Don’t Underestimate WeWork
Posted September 20, 2017| Ken Sawka
I have a nice office at Fuld + Company, it’s one of the perks of being the CEO. In my office, I have two plants, one of which, for reasons that defy me, has thrived, growing to a size that was unimaginable two years ago. Some staff members started calling it Audrey.
About every three months, I have to move Audrey to a different location in the office, not so much because of its healthy development, but because I don’t quite know where it should go. In one spot, it interferes with people sitting at the conference table, in another, it impedes access to my desk. I wish I could just know where to put Audrey.
WeWork, the fast-growing provider of shared workspace, community, and services, would leverage data and analytics to know precisely where to put Audrey. That’s because WeWork strives to be more than just a provider of shared office space. Its vision is to become an outsourced provider of all things office – from leasing space, to arranging workstations, to anticipating employee needs, to offering design and management services to others. I find this scale fascinating because WeWork is a great example of a company whose strategy can easily be misinterpreted and underestimated. From a competitive strategist’s point of view, it’s a wonderful story of disruption and ripple effect.
WeWork, which was founded in 2010 and manages more than 10 million square feet of office space across 219 locations in 53 countries around the world, is combining data analytics, design expertise, scale, and customer intimacy to conceivably compete against companies that run the gamut from Regus, another shared office space provider, to the furniture retailer Ikea, to large property management companies like Tishman Speyer, and even hotel chains like Yotel.
Why?

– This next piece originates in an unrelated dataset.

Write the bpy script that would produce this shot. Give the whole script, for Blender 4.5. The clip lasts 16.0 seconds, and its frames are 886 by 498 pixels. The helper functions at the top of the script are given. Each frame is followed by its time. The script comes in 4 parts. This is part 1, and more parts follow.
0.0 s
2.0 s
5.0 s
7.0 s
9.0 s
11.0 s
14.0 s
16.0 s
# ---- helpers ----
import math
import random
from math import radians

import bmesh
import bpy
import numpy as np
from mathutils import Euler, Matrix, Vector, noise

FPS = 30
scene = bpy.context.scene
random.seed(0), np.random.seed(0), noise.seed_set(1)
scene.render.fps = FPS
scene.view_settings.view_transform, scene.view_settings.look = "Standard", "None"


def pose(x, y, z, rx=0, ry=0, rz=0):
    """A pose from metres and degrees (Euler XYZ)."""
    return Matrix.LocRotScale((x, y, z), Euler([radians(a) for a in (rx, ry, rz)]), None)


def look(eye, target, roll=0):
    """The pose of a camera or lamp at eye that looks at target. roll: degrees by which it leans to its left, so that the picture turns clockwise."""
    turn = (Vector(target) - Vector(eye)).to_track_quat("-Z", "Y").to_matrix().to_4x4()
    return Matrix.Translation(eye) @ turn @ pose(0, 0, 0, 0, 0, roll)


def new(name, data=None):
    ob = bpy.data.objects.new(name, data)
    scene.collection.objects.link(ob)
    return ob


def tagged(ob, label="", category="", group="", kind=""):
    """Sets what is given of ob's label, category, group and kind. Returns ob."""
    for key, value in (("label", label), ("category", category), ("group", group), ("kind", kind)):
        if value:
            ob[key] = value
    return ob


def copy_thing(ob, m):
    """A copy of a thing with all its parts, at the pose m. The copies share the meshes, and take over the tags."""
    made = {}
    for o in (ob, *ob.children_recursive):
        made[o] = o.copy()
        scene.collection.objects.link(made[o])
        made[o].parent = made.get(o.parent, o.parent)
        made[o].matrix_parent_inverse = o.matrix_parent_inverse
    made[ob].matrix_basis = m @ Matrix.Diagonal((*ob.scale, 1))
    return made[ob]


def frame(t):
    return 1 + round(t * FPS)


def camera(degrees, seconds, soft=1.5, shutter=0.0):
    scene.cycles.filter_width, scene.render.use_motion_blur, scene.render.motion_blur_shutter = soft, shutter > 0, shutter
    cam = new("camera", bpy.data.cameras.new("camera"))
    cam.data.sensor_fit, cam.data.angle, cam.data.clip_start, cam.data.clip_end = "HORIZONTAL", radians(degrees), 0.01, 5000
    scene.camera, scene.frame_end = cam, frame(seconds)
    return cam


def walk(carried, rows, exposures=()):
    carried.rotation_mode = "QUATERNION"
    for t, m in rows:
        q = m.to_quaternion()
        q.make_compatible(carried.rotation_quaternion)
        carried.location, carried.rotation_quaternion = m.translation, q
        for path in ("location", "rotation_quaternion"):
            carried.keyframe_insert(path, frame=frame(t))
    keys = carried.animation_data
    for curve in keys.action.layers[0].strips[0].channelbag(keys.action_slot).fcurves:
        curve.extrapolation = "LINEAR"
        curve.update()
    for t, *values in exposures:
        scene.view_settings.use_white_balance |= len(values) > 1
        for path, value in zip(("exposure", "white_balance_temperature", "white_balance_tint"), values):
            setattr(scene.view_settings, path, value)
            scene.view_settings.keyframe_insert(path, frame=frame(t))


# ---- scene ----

Because it doesn’t see itself as a provider of shared office space. It sees itself as an enterprise that allows employers to outsource all their employees’ workspace and housing needs.
At the core of this vision is analytics. According to an article in Wired Magazine, WeWork collects data on occupancy, how long workers spend at their desks, their preferences for photographs, décor, and, yes, plants. It knows the optimal amount of space employees require, and how to allocate workspace for the smallest footprint and the greatest efficiency. WeWork is currently focused on using the analytics it has collected on how people use its spaces to explore how to monetize this data, while growing its core product offering – renting office space. WeWork already manages an entire office building for IBM in Greenwich Village, Airbnb’s Berlin office, and Amazon’s Boston office. WeWork is also launching upscale dormitory style apartments, targeting young professionals in New York City, Washington D.C., and Seattle, as reported in Wired.

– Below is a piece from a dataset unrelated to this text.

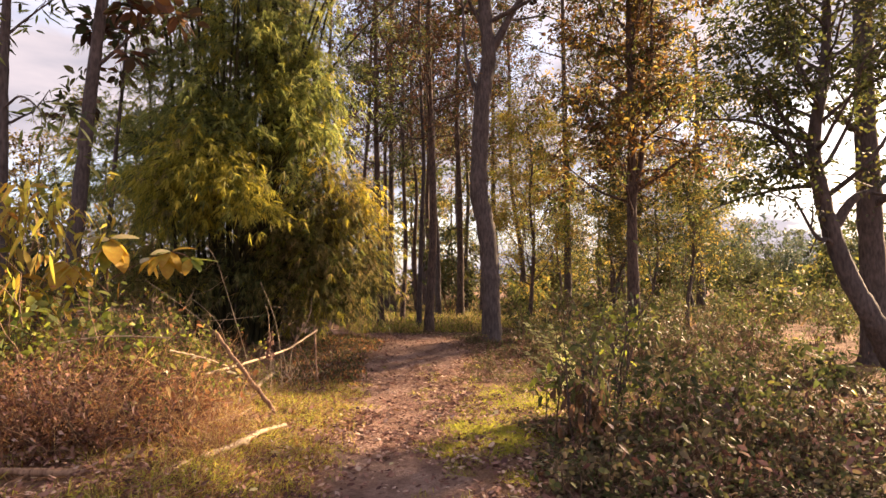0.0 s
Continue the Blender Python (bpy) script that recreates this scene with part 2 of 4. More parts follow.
def spline(pts, n):
    """n points on a smooth curve through pts."""
    p = np.asarray(pts, dtype=float)
    if len(p) == 2:
        return p[0] + (p[1] - p[0]) * np.linspace(0, 1, n)[:, None]
    q = np.vstack([2 * p[0] - p[1], p, 2 * p[-1] - p[-2]])
    out = []
    for u in np.linspace(0, len(p) - 1 - 1e-6, n):
        i, s = int(u), u - int(u)
        a, b, c, d = q[i:i + 4]
        out.append(0.5 * (2 * b + (c - a) * s + (2 * a - 5 * b + 4 * c - d) * s * s + (3 * b - a - 3 * c + d) * s ** 3))
    return np.array(out)


def tube(pts, radii, sides=6, rng=None, rough=0.0):
    """A tapered round stem along pts, closed at both ends: vertices and quads (end caps as degenerate fans of quads)."""
    p = np.asarray(pts, dtype=float)
    r = np.broadcast_to(np.asarray(radii, dtype=float), (len(p),)).copy()
    t = unit(np.gradient(p, axis=0))
    ref = np.where(np.abs(t[:, 2:3]) > 0.9, np.array([[1.0, 0, 0]]), np.array([[0, 0, 1.0]]))
    ref = np.repeat(ref[len(p) // 2][None], len(p), 0)
    a = unit(np.cross(t, ref))
    b = np.cross(t, a)
    ang = np.arange(sides) * 2 * math.pi / sides
    k = np.ones((len(p), sides))
    if rng is not None and rough:
        k += rng.normal(0, rough, (len(p), sides))
    ring = p[:, None] + r[:, None, None] * k[..., None] * (np.cos(ang)[None, :, None] * a[:, None] + np.sin(ang)[None, :, None] * b[:, None])
    v = ring.reshape(-1, 3)
    n = len(p)
    i = np.arange(n - 1)[:, None] * sides + np.arange(sides)[None]
    j = np.arange(n - 1)[:, None] * sides + (np.arange(sides)[None] + 1) % sides
    f = np.stack([i, j, j + sides, i + sides], -1).reshape(-1, 4)
    v = np.vstack([v, p[0] - t[0] * r[0] * 0.3, p[-1] + t[-1] * r[-1] * 0.5])
    s = np.arange(sides)
    c0 = np.stack([(s + 1) % sides, s, np.full(sides, len(v) - 2)], -1)
    c1 = np.stack([s, (s + 1) % sides, np.full(sides, 0)], -1) + (n - 1) * sides
    c1[:, 2] = len(v) - 1
    return v, f, np.vstack([c0, c1])


def tubes(list_of, slot=0, caps=True):
    """Pieces for mesh_of from tubes; the caps lie on copies of the end rings."""
    res = []
    for v, f, c in list_of:
        res.append((v, f, slot))
        if not caps:
            continue
        used = np.unique(c)
        back = np.zeros(len(v), dtype=np.int32)
        back[used] = np.arange(len(used))
        res.append((v[used], back[c], slot))
    return res


OVAL = (np.array([(0, 0, 0), (0.32, -0.5, 0.10), (0.32, 0, 0), (0.32, 0.5, 0.10), (0.70, -0.40, 0.08), (0.70, 0, 0), (0.70, 0.40, 0.08), (1, 0, 0)]),
        np.array([(0, 2, 1), (0, 3, 2), (1, 2, 5), (1, 5, 4), (2, 3, 6), (2, 6, 5), (4, 5, 7), (5, 6, 7)]))
BROAD = (np.array([(0, 0, 0)] + [(u, sgn * w, 0.16 * abs(sgn) * w) for u, w in ((0.14, 0.26), (0.36, 0.48), (0.62, 0.48), (0.84, 0.30)) for sgn in (-1, 0, 1)] + [(1, 0, 0)]),
         np.array([(0, 2, 1), (0, 3, 2)] + [t for k in (1, 4, 7) for t in ((k, k + 1, k + 4), (k, k + 4, k + 3), (k + 1, k + 2, k + 5), (k + 1, k + 5, k + 4))] + [(10, 11, 13), (11, 12, 13)]))
SMALL = (np.array([(0, 0, 0), (0.42, -0.5, 0.12), (0.42, 0.5, 0.12), (1, 0, 0)]), np.array([(0, 3, 1), (0, 2, 3)]))
MID = (np.array([(0, 0, 0), (0.28, -0.42, 0.10), (0.28, 0.42, 0.10), (0.66, -0.46, 0.12), (0.66, 0.46, 0.12), (1, 0, 0)]),
       np.array([(0, 2, 1), (1, 2, 4), (1, 4, 3), (3, 4, 5)]))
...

WeWork has spotted an opportunity to not only disrupt one industry, but many. Its definition of its competitive landscape is unique and defies traditional industry boundaries.

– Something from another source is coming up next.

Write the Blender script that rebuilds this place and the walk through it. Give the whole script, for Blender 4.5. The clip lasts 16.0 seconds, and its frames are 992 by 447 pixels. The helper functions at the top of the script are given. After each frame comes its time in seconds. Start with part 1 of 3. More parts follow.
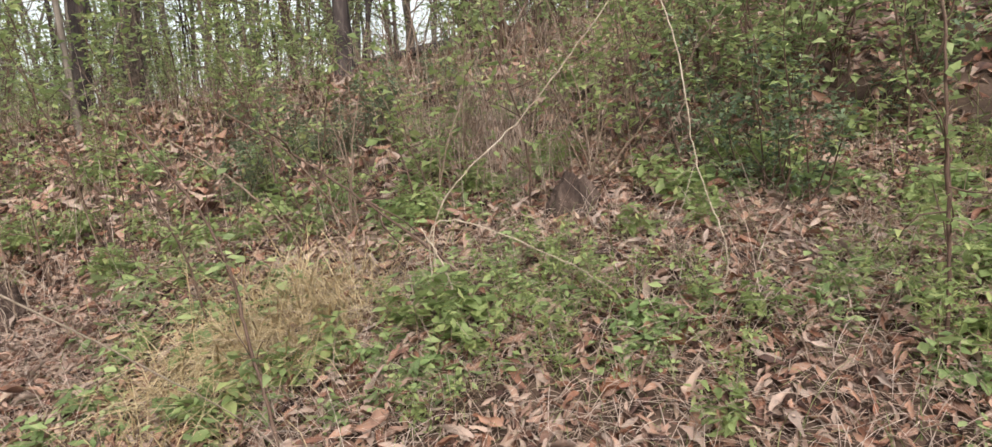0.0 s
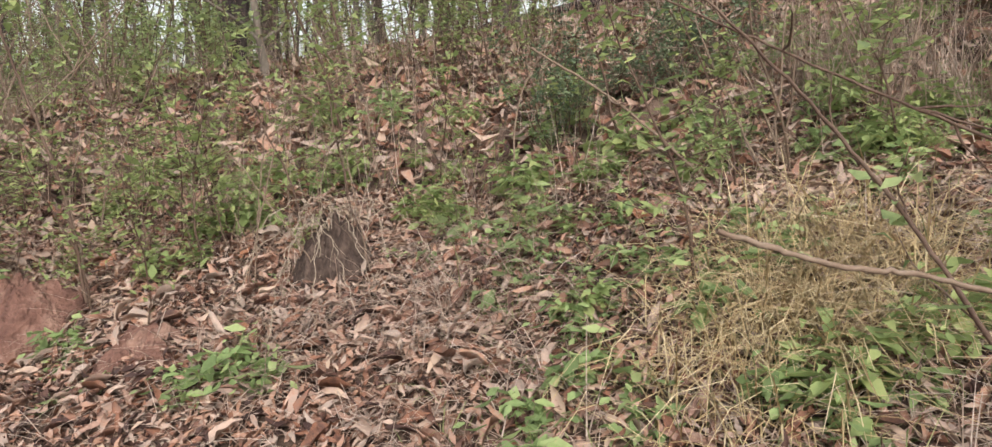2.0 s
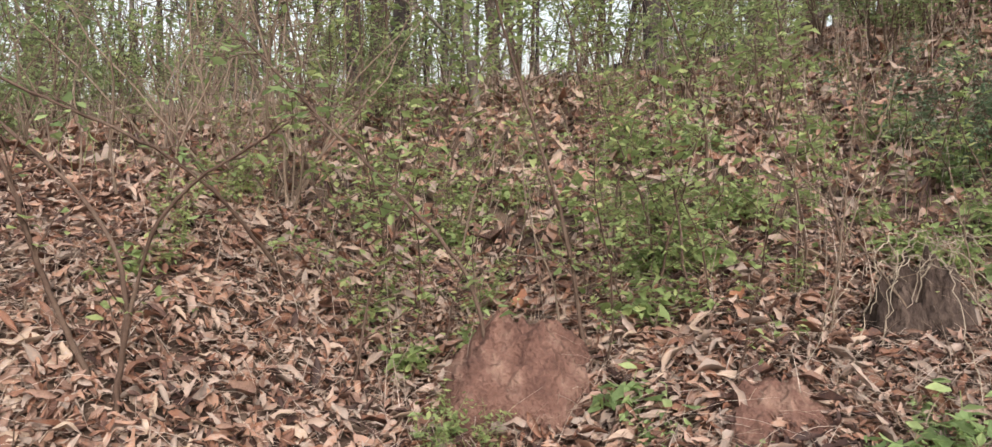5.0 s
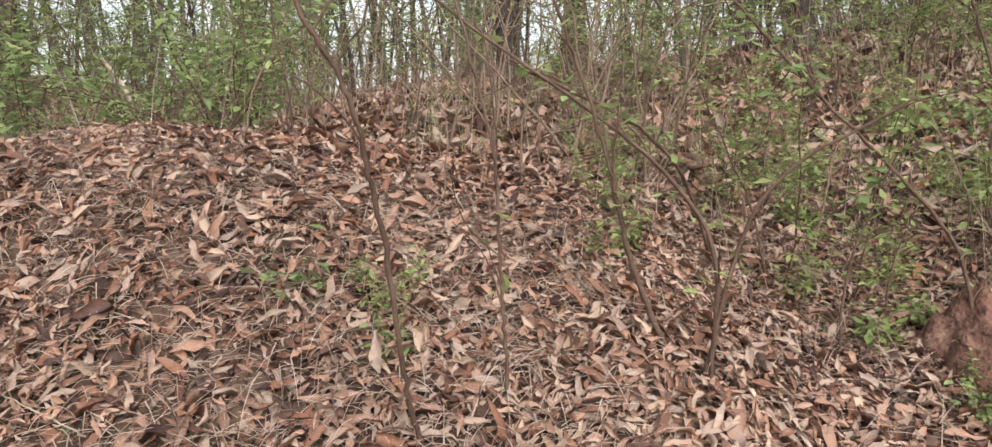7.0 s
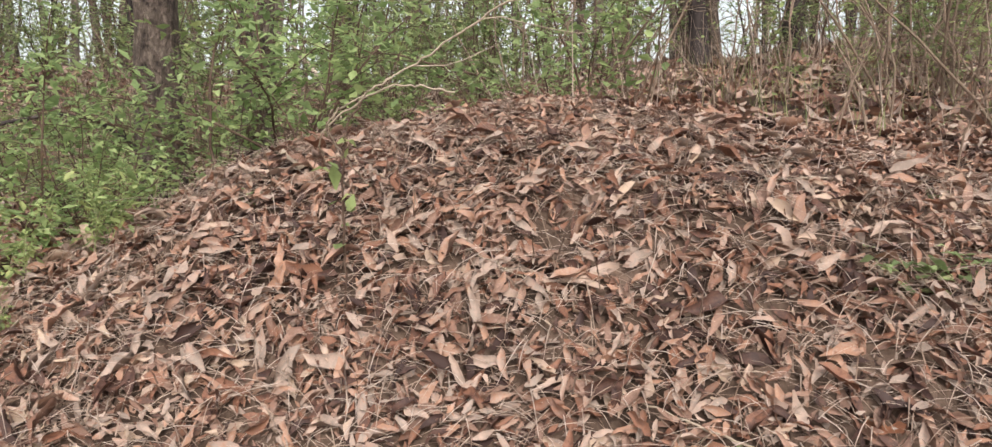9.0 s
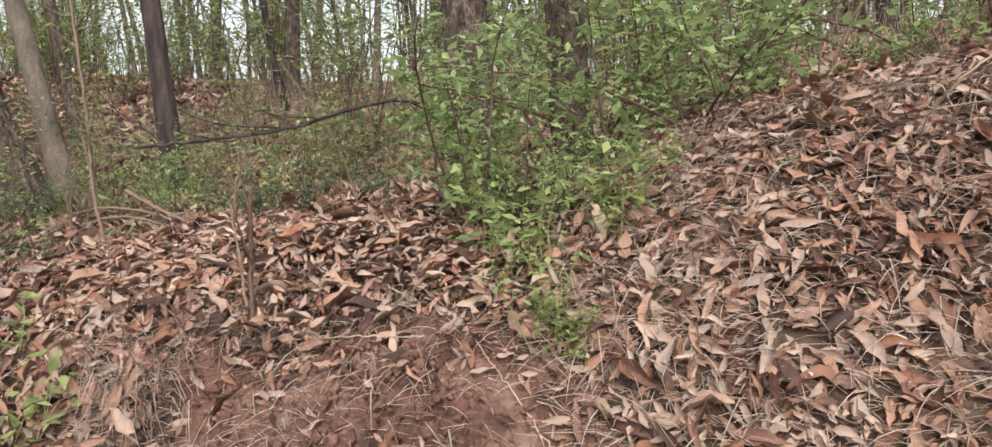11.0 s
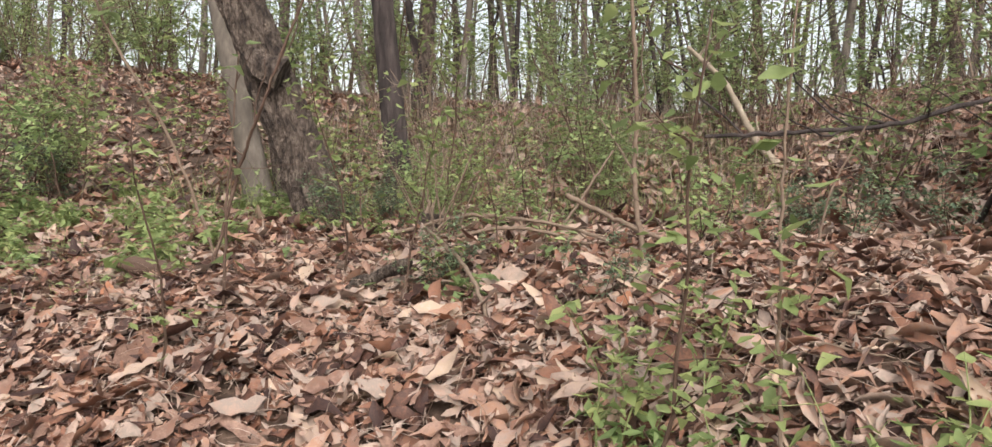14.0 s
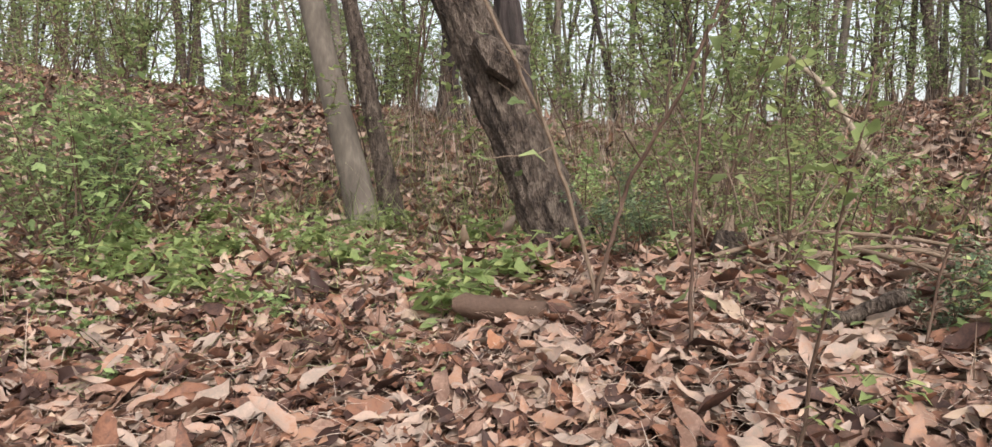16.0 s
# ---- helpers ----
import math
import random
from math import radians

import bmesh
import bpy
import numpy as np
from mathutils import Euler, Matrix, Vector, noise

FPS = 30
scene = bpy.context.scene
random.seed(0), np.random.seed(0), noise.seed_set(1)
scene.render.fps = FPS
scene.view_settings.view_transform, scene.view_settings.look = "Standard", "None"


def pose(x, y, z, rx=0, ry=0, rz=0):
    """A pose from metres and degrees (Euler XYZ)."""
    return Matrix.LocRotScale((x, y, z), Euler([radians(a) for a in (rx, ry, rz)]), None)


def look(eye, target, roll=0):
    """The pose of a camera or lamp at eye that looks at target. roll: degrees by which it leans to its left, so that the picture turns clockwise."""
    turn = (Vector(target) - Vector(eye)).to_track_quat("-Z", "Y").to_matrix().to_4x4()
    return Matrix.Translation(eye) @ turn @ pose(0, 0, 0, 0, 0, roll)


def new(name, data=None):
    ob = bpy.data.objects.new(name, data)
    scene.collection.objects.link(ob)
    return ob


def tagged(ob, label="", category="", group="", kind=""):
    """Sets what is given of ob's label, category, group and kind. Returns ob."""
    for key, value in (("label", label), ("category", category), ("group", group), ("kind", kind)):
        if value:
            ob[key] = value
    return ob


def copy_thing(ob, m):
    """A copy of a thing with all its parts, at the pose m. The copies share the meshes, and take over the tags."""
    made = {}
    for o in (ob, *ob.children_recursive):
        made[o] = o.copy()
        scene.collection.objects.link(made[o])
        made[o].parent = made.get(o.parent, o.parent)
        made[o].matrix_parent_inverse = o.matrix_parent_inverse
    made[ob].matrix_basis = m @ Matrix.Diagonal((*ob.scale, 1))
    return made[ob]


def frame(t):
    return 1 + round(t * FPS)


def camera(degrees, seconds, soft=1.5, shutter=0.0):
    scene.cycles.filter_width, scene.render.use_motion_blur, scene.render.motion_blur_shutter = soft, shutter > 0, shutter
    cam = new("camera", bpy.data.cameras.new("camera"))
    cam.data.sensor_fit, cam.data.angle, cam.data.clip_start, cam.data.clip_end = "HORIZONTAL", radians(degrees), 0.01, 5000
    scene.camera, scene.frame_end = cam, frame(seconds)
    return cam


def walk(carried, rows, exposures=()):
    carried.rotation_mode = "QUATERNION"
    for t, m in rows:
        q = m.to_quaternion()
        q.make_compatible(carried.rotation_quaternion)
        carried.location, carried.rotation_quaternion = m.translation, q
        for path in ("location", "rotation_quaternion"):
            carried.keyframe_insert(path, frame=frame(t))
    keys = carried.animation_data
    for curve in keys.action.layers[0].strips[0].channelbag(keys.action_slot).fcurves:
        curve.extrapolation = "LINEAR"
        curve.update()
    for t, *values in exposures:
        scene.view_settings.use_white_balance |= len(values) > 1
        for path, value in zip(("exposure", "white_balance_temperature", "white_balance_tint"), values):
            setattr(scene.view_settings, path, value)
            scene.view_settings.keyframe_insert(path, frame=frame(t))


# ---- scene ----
cam = camera(68.6, 16.0, soft=1.4)
PATH = [
    (0, (0.346, -0.54, 1.698), (0.109, 1.439, 1.533), -4.2),
    (0.5, (-0.185, -0.407, 1.62), (-0.417, 1.569, 1.415), -1.0),
    (1, (-0.552, -0.331, 1.609), (-0.812, 1.638, 1.373), -2.0),
    (1.5, (-1.048, -0.134, 1.54), (-1.34, 1.833, 1.331), -3.2),
    (2, (-1.442, -0.033, 1.535), (-1.759, 1.932, 1.337), -3.0),
    (2.5, (-1.923, -0.057, 1.541), (-2.226, 1.912, 1.366), -1.0),
    (3, (-2.236, 0.022, 1.503), (-2.457, 2.005, 1.376), -0.8),
    (3.5, (-2.674, 0.165, 1.498), (-2.828, 2.157, 1.421), 1.3),
    (4, (-3.114, 0.164, 1.484), (-3.259, 2.158, 1.408), 2.0),
    (4.5, (-3.489, 0.124, 1.548), (-3.619, 2.118, 1.487), 1.3),
    (5, (-3.761, 0.169, 1.507), (-3.902, 2.163, 1.44), -0.4),
    (5.2, (-3.933, 0.236, 1.465), (-4.078, 2.23, 1.399), -1.7),
    (7.3, (-5.55, -0.025, 1.538), (-5.728, 1.963, 1.42), -1.0),
    (7.5, (-5.674, 0.069, 1.58), (-5.875, 2.056, 1.467), -1.3),
    (8, (-6.145, 0.166, 1.484), (-6.367, 2.153, 1.446), -0.6),
    (8.5, (-6.517, 0.117, 1.53), (-6.765, 2.099, 1.431), -0.0),
    (9, (-6.904, 0.153, 1.472), (-7.208, 2.126, 1.354), -0.9),
    (9.5, (-7.324, 0.211, 1.476), (-7.647, 2.181, 1.354), -1.5),
    (10, (-7.723, 0.197, 1.415), (-8.079, 2.161, 1.296), 0.8),
    (10.2, (-7.825, 0.186, 1.441), (-8.201, 2.147, 1.329), 0.2),
    (12.3, (-9.353, 0.277, 1.423), (-9.735, 2.234, 1.269), -7.7),
    (12.5, (-9.512, 0.35, 1.398), (-9.877, 2.314, 1.297), -7.3),
    (13, (-9.907, 0.488, 1.383), (-10.263, 2.454, 1.286), -2.7),
    (13.5, (-10.28, 0.523, 1.38), (-10.655, 2.486, 1.284), 1.3),
    (14, (-10.578, 0.569, 1.444), (-10.948, 2.534, 1.407), -0.0),
    (14.5, (-10.989, 0.787, 1.428), (-11.223, 2.773, 1.419), -0.9),
    (15, (-11.398, 0.885, 1.452), (-11.621, 2.873, 1.443), -0.7),
    (15.5, (-11.795, 0.876, 1.51), (-11.984, 2.867, 1.523), -0.2),
    (16, (-12.197, 0.936, 1.458), (-12.328, 2.931, 1.468), -0.9),
]
walk(cam, [(t, look(eye, target, roll)) for t, eye, target, roll in PATH])
scene.view_settings.exposure = 0.52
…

It views office work as occupying an extremely large value chain that encompasses where and how freelancers, small businesses, and large enterprises work, live, and interact with others. Boundaries that have existed between industries bound by legacy definitions, like “property manager” or “interior design” mean nothing to WeWork; it has re-drawn the competitive map and in doing so has the potential to out-maneuver competitors constrained by their obsolescent definitions of the industry in which they operate.
WeWork has the potential to achieve significant competitive breadth as a property manager, furniture provider, designer, residential property manager, and aggregator of surplus office square footage (think Uber for conference rooms). Any potential competitor who sees WeWork as just a niche provider of office space is sorely mistaken.